Special considerations



Employee surveys

  • It is important that current and potential employee issues are addressed in the survey so that data can be used for tracking progress, ie, longitudinal analysis. This means taking a broader view and not just working with "hot potatoes." Working off existing initiatives, conducting focus groups and working within the framework of your organization's strategic plan all help shape the survey.
  • Literacy - both language and computer - are important considerations for data collection. Alternative methods/activities may need to be used to deal with this issue.
  • The level of trust within the organization is a critical issue. How willing will employees be to respond and to respond truthfully. This will affect your communication strategy.

Multi-rater surveys

  • Decide the purpose of the feedback early in the planning process . This will significantly shape all other decisions in the survey process.
  • Engagement (briefing respondents; having others prepared to give feedback and having employees prepared to receive feedback) is a critical success factor in this type of survey.
  • Logistics - getting the right details, respondent relationships, distribution and nearly 100% response rate - are all important.

Customer satisfaction

  • Distinguish between customers and stakeholders - they are usually not the same and will have quite different issues.
  • Decide on the best way to contact your customers - self-completed paper or web questionnaires, face-to-face or telephone interviews, focus groups, etc.
  • Focus on where you fit in terms of your customers' delivery frameworks, not where customers fit within your organization's process structure.

Outsourcing evaluation

  • How will results be benchmarked and interpreted in light of performance contracts?
  • How to reflect performance indicators in a valid, reliable and simple questionnaire.
  • Deciding whether to weight responses of critical users.

Remuneration

  • What information will you collect out of basic pay, bonuses and benefits, annuities (superannuation/pensions), vehicles, equity plan, performance pay and government taxes?
  • Continuous, biannual or annual polling.
  • Validation during data collection, eg, 8% annuity to be entered as 8 and not 0.08 or $1,600 (of $20,000), etc
  • What calculations do you need to perform before and after data collection?
  • Data collection method - interviews or questionnaires (paper, web or spreadsheet)?
  • Will company size, location, industry, and turnover influence your results?

Benchmarking

  • What are you really benchmarking - financial performance or service delivery?
  • For sampling across organizations, ensure you use language and terms familiar to all.
  • How much derived data can you ask for, ie, how much calculation is it reasonable to expect respondents to do before answering your questions, eg, cost/area, NPV of investment after 18 months, average rate of return, etc?

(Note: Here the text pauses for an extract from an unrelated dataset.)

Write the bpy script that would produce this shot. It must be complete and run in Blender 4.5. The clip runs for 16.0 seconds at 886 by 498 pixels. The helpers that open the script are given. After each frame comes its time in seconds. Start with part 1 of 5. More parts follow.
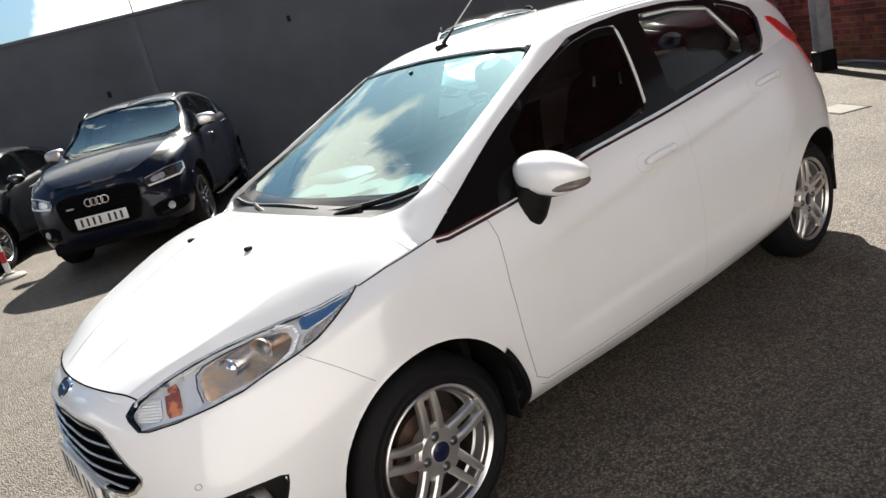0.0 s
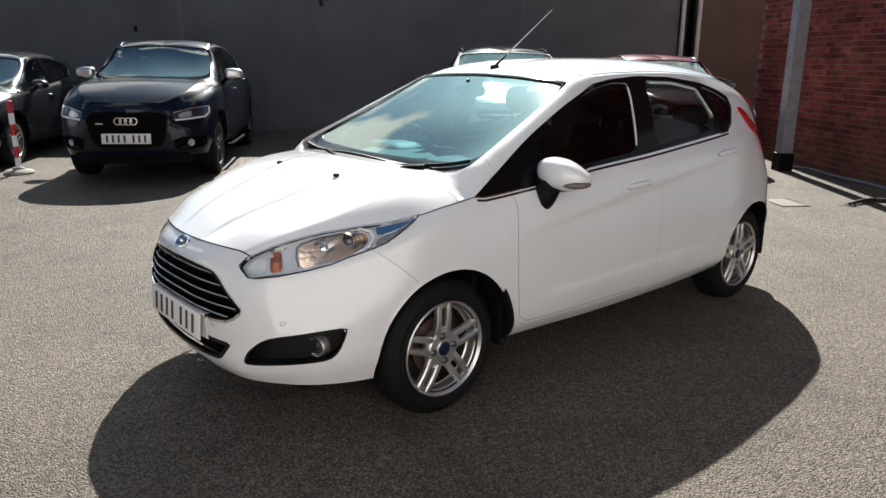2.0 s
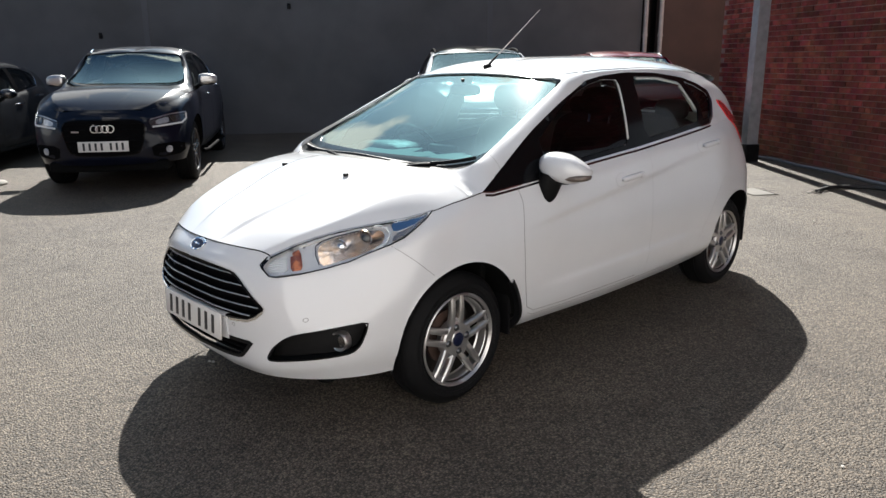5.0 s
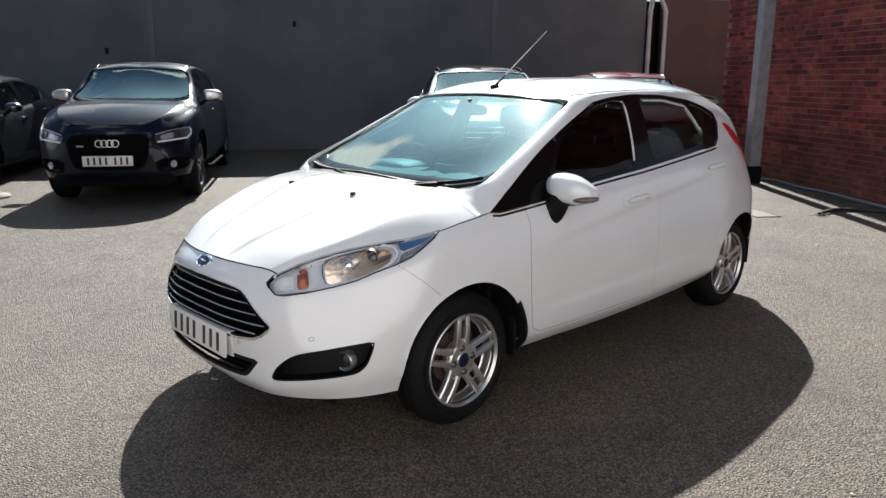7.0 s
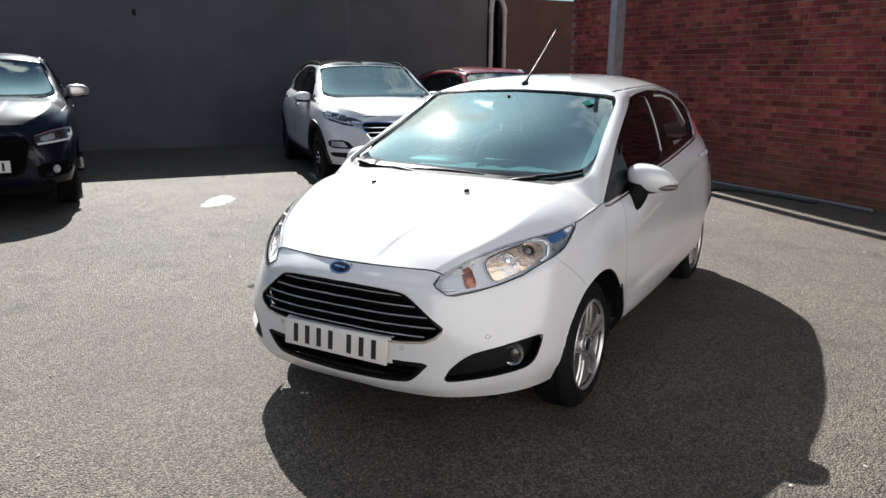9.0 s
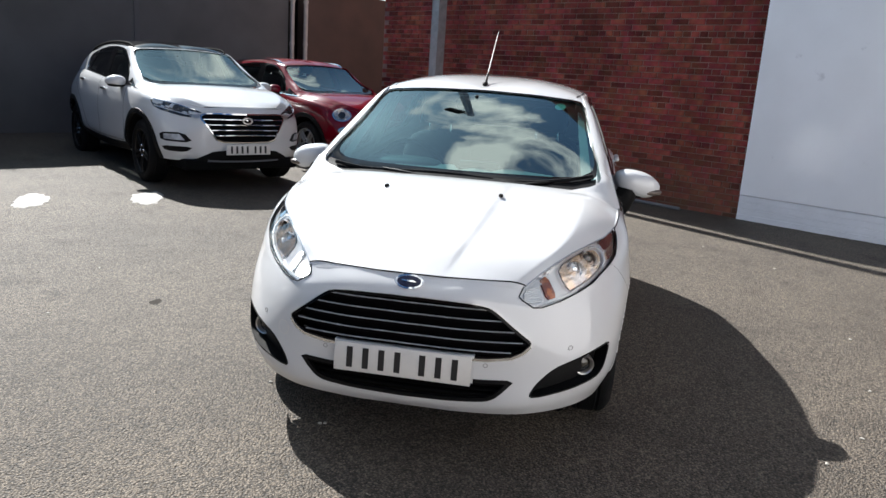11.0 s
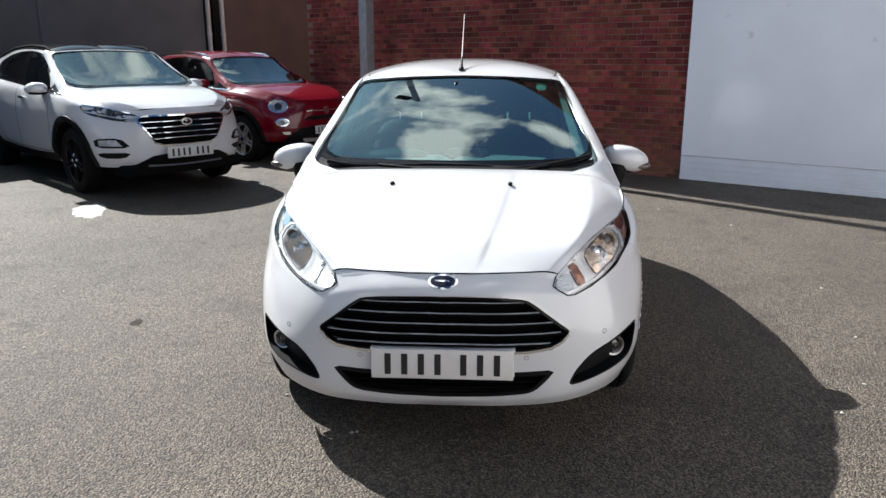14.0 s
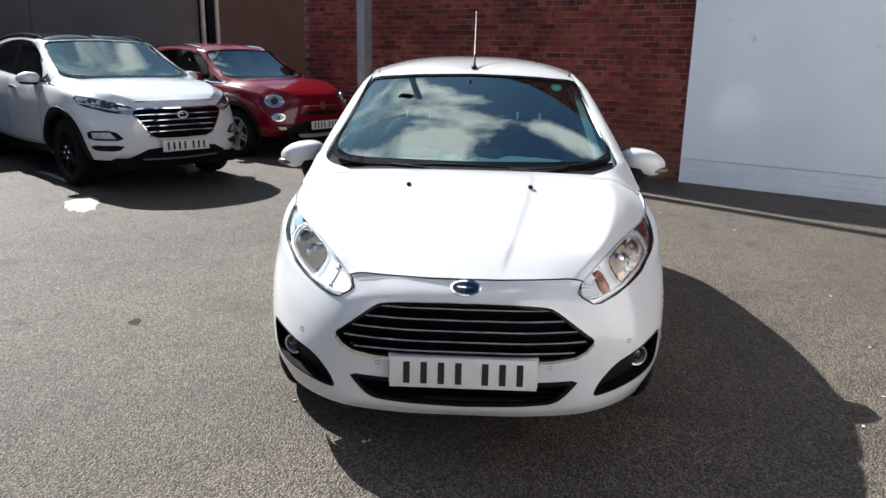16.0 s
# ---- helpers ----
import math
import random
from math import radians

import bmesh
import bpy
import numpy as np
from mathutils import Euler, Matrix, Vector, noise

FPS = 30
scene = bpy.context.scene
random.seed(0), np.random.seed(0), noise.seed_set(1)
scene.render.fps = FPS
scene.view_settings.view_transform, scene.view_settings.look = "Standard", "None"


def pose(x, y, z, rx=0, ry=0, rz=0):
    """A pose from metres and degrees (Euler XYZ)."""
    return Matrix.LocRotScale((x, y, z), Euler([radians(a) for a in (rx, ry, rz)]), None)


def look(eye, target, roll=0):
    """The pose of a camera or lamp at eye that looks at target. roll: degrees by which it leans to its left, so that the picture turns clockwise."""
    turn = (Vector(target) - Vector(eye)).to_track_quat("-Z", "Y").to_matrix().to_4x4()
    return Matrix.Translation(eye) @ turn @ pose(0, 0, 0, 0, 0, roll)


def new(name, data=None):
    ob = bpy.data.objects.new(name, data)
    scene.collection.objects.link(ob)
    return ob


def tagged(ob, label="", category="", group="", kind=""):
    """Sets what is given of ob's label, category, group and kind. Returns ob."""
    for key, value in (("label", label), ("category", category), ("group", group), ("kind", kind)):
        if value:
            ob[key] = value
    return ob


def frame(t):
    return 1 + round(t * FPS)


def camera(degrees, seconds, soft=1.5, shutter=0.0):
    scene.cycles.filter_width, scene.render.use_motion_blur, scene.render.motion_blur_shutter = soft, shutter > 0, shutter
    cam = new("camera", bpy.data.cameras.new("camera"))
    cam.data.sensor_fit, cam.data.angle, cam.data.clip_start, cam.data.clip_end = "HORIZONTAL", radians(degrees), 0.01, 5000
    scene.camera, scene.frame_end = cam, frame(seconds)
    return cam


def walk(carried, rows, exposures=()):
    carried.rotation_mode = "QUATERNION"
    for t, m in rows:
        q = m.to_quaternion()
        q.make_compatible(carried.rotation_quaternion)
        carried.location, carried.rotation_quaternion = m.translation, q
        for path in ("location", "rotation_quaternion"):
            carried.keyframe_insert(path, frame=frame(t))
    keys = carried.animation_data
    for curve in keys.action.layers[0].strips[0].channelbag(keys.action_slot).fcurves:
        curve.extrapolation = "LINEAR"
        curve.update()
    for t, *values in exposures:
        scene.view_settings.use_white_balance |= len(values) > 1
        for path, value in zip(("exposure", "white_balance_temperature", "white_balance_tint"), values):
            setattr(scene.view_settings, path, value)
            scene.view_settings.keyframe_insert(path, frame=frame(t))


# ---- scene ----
cam = camera(62.1, 16.0)

PATH = [
    (0, (-1.085, -2.508, 1.455), (0.061, -0.956, 0.929), -14.0),
    (0.5, (-1.433, -2.694, 1.446), (-0.235, -1.182, 0.919), -12.2),
    (1, (-1.66, -2.862, 1.454), (-0.446, -1.358, 0.941), -9.2),
    (1.5, (-1.803, -2.997, 1.463), (-0.566, -1.513, 0.947), -2.1),
    (2, (-1.923, -3.002, 1.47), (-0.66, -1.534, 0.973), 0.7),
    (2.5, (-2.058, -2.923, 1.46), (-0.744, -1.505, 0.945), -0.2),
    (3, (-2.156, -2.867, 1.46), (-0.817, -1.481, 0.924), -1.5),
    (3.5, (-2.154, -2.909, 1.468), (-0.809, -1.525, 0.945), -0.8),
    (4, (-2.15, -2.941, 1.466), (-0.815, -1.545, 0.948), -0.5),
    (6.5, (-2.14, -2.954, 1.481), (-0.803, -1.54, 1.019), -0.5),
    (7, (-2.157, -2.923, 1.481), (-0.815, -1.51, 1.03), 0.2),
    (7.5, (-2.305, -2.713, 1.46), (-0.882, -1.371, 1.039), 1.8),
    (8, (-2.597, -2.424, 1.473), (-1.103, -1.168, 1.038), 1.3),
    (8.5, (-2.872, -2.218, 1.507), (-1.28, -1.089, 1.068), 1.3),
    (9, (-3.106, -1.798, 1.491), (-1.416, -0.835, 1.026), 0.4),
    (9.5, (-3.31, -1.484, 1.468), (-1.527, -0.725, 0.972), 0.5),
    (9.7, (-3.393, -1.384, 1.428), (-1.578, -0.685, 0.961), 1.2),
    (11.8, (-3.278, -0.181, 1.492), (-1.351, -0.052, 0.972), 2.1),
    (12, (-3.263, -0.147, 1.501), (-1.338, -0.04, 0.971), 1.2),
    (12.5, (-3.305, -0.12, 1.514), (-1.368, -0.01, 1.027), 1.0),
    (13, (-3.331, -0.134, 1.513), (-1.399, -0.017, 1.009), 0.9),
    (13.5, (-3.335, -0.141, 1.508), (-1.404, -0.028, 0.999), 0.6),
    (14, (-3.334, -0.152, 1.508), (-1.402, -0.037, 1.001), -0.1),
    (14.5, (-3.327, -0.162, 1.509), (-1.393, -0.053, 1.01), 0.3),
    (15, (-3.322, -0.146, 1.509), (-1.388, -0.024, 1.013), 0.1),
    (15.5, (-3.317, -0.119, 1.513), (-1.383, -0.006, 1.018), 0.2),
    (16, (-3.24, -0.019, 1.507), (-1.308, 0.06, 0.994), 1.1),
]
walk(cam, [(t, look(eye, target, roll)) for t, eye, target, roll in PATH], [(0.0, 1.76, 6720, 10), (0.8, 1.56, 6680, 10), (1.6, 1.35, 6600, 10), (4.2, 1.38, 6500, 10), (6.4, 1.39, 6330, 10), (9.6, 1.33, 6300, 10), (12.0, 1.33, 6180, 10), (16.0, 1.31, 6180, 10)])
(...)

Inventory and asset tracking

  • Are the items coded consistently, eg, furniture is 6 alphanumerics, car parts are 16 numerics, and consumables are 8 alphas?
  • Distinguish between short-term inventory and raw materials.
  • Are the assets truly tangible?
  • How are assets with no value/fully depreciated handled, ie, where is the cut-off decision made?

Process control

  • Is data obtained from people or machines?
  • What is being measured - qualitative or quantitative data?
  • How will out-of-process range data be handled?
  • What type of trend analysis will be used to identify process runs?
  • Consider the issues of sampling frequency, accuracy and precision of measurement. Are these issues affected by multiple variables?